Como pode tal coisa acontecer nesta estação do ano que é toda luz e brilho? Como pode isto acontecer no tempo em que é possível apanhar conchas, andar dentro do mar, comer gelados, ver crepúsculos tão tardios e belos?! Esta desarmonia desarruma-me, evidencia-me com clareza que tenho tanta facilidade em ser feliz como dificuldade. Quis dizer-vos porque dizê-lo, é talvez das únicas coisas que parece sempre resultar, com a palavra fora de mim chega pouco a pouco uma acalmia, sobretudo se ela é acolhida.

~CC~


domingo, 24 de agosto de 2025

Da possibilidade de ser feliz (II)

 

Estou a 1000m de altitude, o ar circula de forma diferente.

Em grupo eles cantam, os mais velhos têm destaque, mas procuram integrar os mais novos. Admiro até à medula o trabalho daquelas pessoas e dele, sobretudo dele. Há uma humildade, uma singeleza, uma energia tranquila, os olhos azuis muito bonitos num rosto levemente tisnado. Já deve ter sido um homem muito bonito mas conserva, creio mesmo que a idade lhe terá acrescentado mais beleza. O poema é sobre a mãe, de um autor popular, desconhecido. E ele chora, chora tanto que abandona por momentos a sala.  Poderia amar aquele homem, talvez o ame. E contudo esse amor chega-me sem desejo de possuir ou de ter, tenho a consciência de que as nossas vidas jamais se poderiam cruzar. 

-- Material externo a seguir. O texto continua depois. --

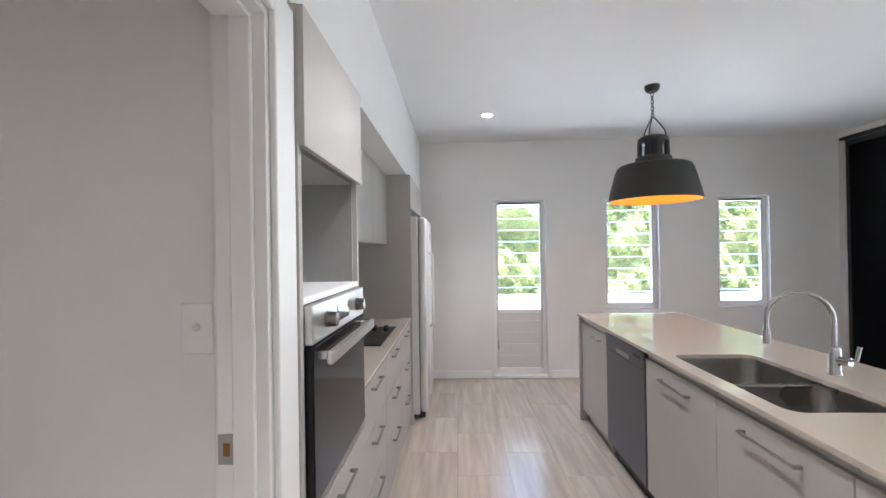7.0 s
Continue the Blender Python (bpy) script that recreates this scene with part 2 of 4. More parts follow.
def foliage(name, colour, dark, scale, through=0.4):
    """Leaf cover: light and dark leaves in drifts, part of the light passing through them."""
    m = material(name, colour, 0.45, grain=0.7, scale=scale, dark=dark)
    n, l = m.node_tree.nodes, m.node_tree.links
    p, tr, mx = n["Principled BSDF"], n.new("ShaderNodeBsdfTranslucent"), n.new("ShaderNodeMixShader")
    l.new(p.inputs["Base Color"].links[0].from_socket, tr.inputs["Color"])
    mx.inputs[0].default_value = through
    l.new(p.outputs[0], mx.inputs[1])
    l.new(tr.outputs[0], mx.inputs[2])
    l.new(mx.outputs[0], n["Material Output"].inputs["Surface"])
    return m


LEAF = foliage("dark_tree_leaf", (0.075, 0.12, 0.02), (0.018, 0.038, 0.010), 1.6)
LEAF2 = foliage("pale_leaf", (0.46, 0.50, 0.15), (0.17, 0.26, 0.05), 1.2)
# LEAF3: sun and window glare are put into this paler leaf colour
LEAF3 = foliage("sun_washed_leaf", (0.42, 0.43, 0.20), (0.25, 0.30, 0.11), 2.5, 0.45)
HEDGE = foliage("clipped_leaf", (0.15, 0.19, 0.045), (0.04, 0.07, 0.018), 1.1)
MULCH = material("bark_mulch", (0.055, 0.042, 0.030), 0.95, grain=0.5, scale=14, bump=0.8, bump_scale=40, stain=0.3)
BARK = material("bark", (0.12, 0.09, 0.07), 0.9, grain=0.5, scale=12)
DARKFENCE = material("dark_fence_board", (0.03, 0.027, 0.024), 0.8, grain=0.4, scale=10, stretch=(6, 6, 0.8))
BLUE = material("blue_cover", (0.05, 0.09, 0.13), 0.6, grain=0.3, scale=12)
GLASS = clear_glass("window_glass")
FENCEGLASS = clear_glass("fence_glass", (0.82, 0.89, 0.88), 0.4)
LOUVRE = clear_glass("louvre_glass", (0.93, 0.97, 0.97), 1.0)
GLASSEDGE = lit_edge("polished_glass_edge", (0.86, 0.93, 0.95))
MESH = see_through("black_security_mesh", (0.005, 0.005, 0.006), 0.025)
LAMPGLOW = glow("lamp_glow", (1.0, 0.92, 0.82), 9.0)
PENDGLOW = glow("bulb_glow", (1.0, 0.72, 0.35), 1.5)

# ---- builders ----
ORIGIN = {}


def thing(name, at, label, category, group="", kind=""):
    ob = new(name)
    ob.location = at
    ob.empty_display_size = 0.1
    ORIGIN[ob] = Vector(at)
    return tagged(ob, label, category, group, kind)


def mesh_of(name, bm, mat, at, smooth=False):
    bmesh.ops.translate(bm, verts=bm.verts[:], vec=-Vector(at))
    me = bpy.data.meshes.new(name)
    bm.to_mesh(me)
    bm.free()
    me.materials.append(mat)
    if smooth:
        for f in me.polygons:
            f.use_smooth = True
        me.set_sharp_from_angle(angle=radians(40))
    return me


def part(name, bm, mat, parent, label="", smooth=False):
    """One mesh under a thing or under a part; bm is in world places."""
    at = ORIGIN[parent]
    ob = new(name, mesh_of(name, bm, mat, at, smooth))
    ob.parent = parent
    ORIGIN[ob] = at
    return tagged(ob, label)


def solo(name, bm, mat, at, label, category, group="", kind="", smooth=False):
    ob = new(name, mesh_of(name, bm, mat, at, smooth))
    ob.location = at
    ORIGIN[ob] = Vector(at)
    return tagged(ob, label, category, group, kind)


def box(x0, x1, y0, y1, z0, z1, bevel=0.0, bm=None, seg=1):
    b = bmesh.new()
    bmesh.ops.create_cube(b, size=1)
    x0, x1, y0, y1, z0, z1 = min(x0, x1), max(x0, x1), min(y0, y1), max(y0, y1), min(z0, z1), max(z0, z1)
    bmesh.ops.scale(b, verts=b.verts[:], vec=(x1 - x0, y1 - y0, z1 - z0))
    bmesh.ops.translate(b, verts=b.verts[:], vec=((x0 + x1) / 2, (y0 + y1) / 2, (z0 + z1) / 2))
    if bevel:
        bmesh.ops.bevel(b, geom=b.edges[:], offset=bevel, segments=seg, affect="EDGES", profile=0.5)
    return join(bm, b)


def join(bm, b):
    """b joined into bm, or b itself where bm is None."""
    if bm is None:
        return b
    me = bpy.data.meshes.new("tmp")
    b.to_mesh(me)
    b.free()
    bm.from_mesh(me)
    bpy.data.meshes.remove(me)
    return bm


def sweep(points, r, seg=8, bm=None):
    """A round bar along points."""
    b = bmesh.new()
    pts = [Vector(p) for p in points]
    rings, side = [], None
    for i, p in enumerate(pts):
        d = (pts[min(i + 1, len(pts) - 1)] - pts[max(i - 1, 0)]).normalized()
        if side is None:
            side = d.orthogonal().normalized()
        side = (side - d * side.dot(d)).normalized()
        up = d.cross(side)
        rings.append([b.verts.new(p + r * (math.cos(a) * side + math.sin(a) * up)) for a in (2 * math.pi * k / seg for k in range(seg))])
    for q, s in zip(rings, rings[1:]):
        for k in range(seg):
            b.faces.new((q[k], q[(k + 1) % seg], s[(k + 1) % seg], s[k]))
    b.faces.new(rings[0][::-1])
    b.faces.new(rings[-1])
    return join(bm, b)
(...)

Mas enche-me de felicidade achar um homem belo, admirá-lo. Em geral não acho os homens nem atraentes, nem interessantes, raramente me fascinam. Este congrega a lua e o sol em grande harmonia.

~CC~

sexta-feira, 22 de agosto de 2025

Da possibilidade de ser feliz (I)

 


A maré desceu muito, quando assim acontece e é manhã bem cedo, tenho um invulgar prazer em deixar os meus pés marcados na areia. Deixo-os na ida e na volta e fico a observá-los como quem confirma a sua existência. Hoje tive um encontro inédito e belo com um polvo bebé. Nunca me tinha acontecido. A princípio vi apenas algo a mexer-se na areia, quase tão transparente como a água. Afastei as gaivotas que rondavam para ver melhor, o polvo queria voltar à água e mexia-se devagarinho pela areia, talvez tivesse sido surpreendido pela descida súbita da maré, talvez não estivesse bem. Queria muito ajudá-lo mas não sabia como. Como pegar nele sem o magoar e sem me magoar e deixá-lo ir para que crescesse, tivesse ainda dias de algas e mergulhos. Não sabia, como podemos ser tão ignorantes. Mas ele mexia-se muito corajoso e decidido e a maré estava a subir, fiquei apenas a afastar as gaivotas, com receio que alguma o debicasse. E ele lá foi, tão transparente como a água.